■ Problem to work on: Retype each entry below, keeping every character the same.

■ Record set:
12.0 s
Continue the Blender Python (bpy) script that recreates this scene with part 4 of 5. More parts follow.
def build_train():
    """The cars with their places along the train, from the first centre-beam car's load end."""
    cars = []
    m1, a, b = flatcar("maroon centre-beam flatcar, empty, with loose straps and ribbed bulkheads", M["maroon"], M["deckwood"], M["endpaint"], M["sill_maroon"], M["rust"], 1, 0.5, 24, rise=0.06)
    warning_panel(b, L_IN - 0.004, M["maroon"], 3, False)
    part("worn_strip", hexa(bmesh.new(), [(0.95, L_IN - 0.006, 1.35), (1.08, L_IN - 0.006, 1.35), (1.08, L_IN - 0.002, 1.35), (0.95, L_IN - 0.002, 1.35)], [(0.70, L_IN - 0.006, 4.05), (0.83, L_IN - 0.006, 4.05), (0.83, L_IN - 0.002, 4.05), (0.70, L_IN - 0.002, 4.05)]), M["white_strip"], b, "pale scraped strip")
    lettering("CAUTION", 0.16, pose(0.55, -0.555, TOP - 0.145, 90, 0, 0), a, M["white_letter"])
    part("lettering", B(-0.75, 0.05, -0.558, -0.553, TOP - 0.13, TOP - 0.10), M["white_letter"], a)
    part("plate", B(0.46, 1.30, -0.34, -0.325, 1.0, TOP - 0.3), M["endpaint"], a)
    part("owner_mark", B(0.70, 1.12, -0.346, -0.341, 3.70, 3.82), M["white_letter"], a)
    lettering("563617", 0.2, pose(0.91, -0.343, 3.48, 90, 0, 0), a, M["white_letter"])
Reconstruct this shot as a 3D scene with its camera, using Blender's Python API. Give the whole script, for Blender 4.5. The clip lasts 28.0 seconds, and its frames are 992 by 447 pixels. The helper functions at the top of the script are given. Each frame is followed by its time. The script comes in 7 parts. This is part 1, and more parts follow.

■ Response below:
12.0 s
Continue the Blender Python (bpy) script that recreates this scene with part 4 of 5. More parts follow.
def build_train():
    """The cars with their places along the train, from the first centre-beam car's load end."""
    cars = []
    m1, a, b = flatcar("maroon centre-beam flatcar, empty, with loose straps and ribbed bulkheads", M["maroon"], M["deckwood"], M["endpaint"], M["sill_maroon"], M["rust"], 1, 0.5, 24, rise=0.06)
    warning_panel(b, L_IN - 0.004, M["maroon"], 3, False)
    part("worn_strip", hexa(bmesh.new(), [(0.95, L_IN - 0.006, 1.35), (1.08, L_IN - 0.006, 1.35), (1.08, L_IN - 0.002, 1.35), (0.95, L_IN - 0.002, 1.35)], [(0.70, L_IN - 0.006, 4.05), (0.83, L_IN - 0.006, 4.05), (0.83, L_IN - 0.002, 4.05), (0.70, L_IN - 0.002, 4.05)]), M["white_strip"], b, "pale scraped strip")
    lettering("CAUTION", 0.16, pose(0.55, -0.555, TOP - 0.145, 90, 0, 0), a, M["white_letter"])
    part("lettering", B(-0.75, 0.05, -0.558, -0.553, TOP - 0.13, TOP - 0.10), M["white_letter"], a)
    part("plate", B(0.46, 1.30, -0.34, -0.325, 1.0, TOP - 0.3), M["endpaint"], a)
    part("owner_mark", B(0.70, 1.12, -0.346, -0.341, 3.70, 3.82), M["white_letter"], a)
    lettering("563617", 0.2, pose(0.91, -0.343, 3.48, 90, 0, 0), a, M["white_letter"])
Reconstruct this shot as a 3D scene with its camera, using Blender's Python API. Give the whole script, for Blender 4.5. The clip lasts 28.0 seconds, and its frames are 992 by 447 pixels. The helper functions at the top of the script are given. Each frame is followed by its time. The script comes in 7 parts. This is part 1, and more parts follow.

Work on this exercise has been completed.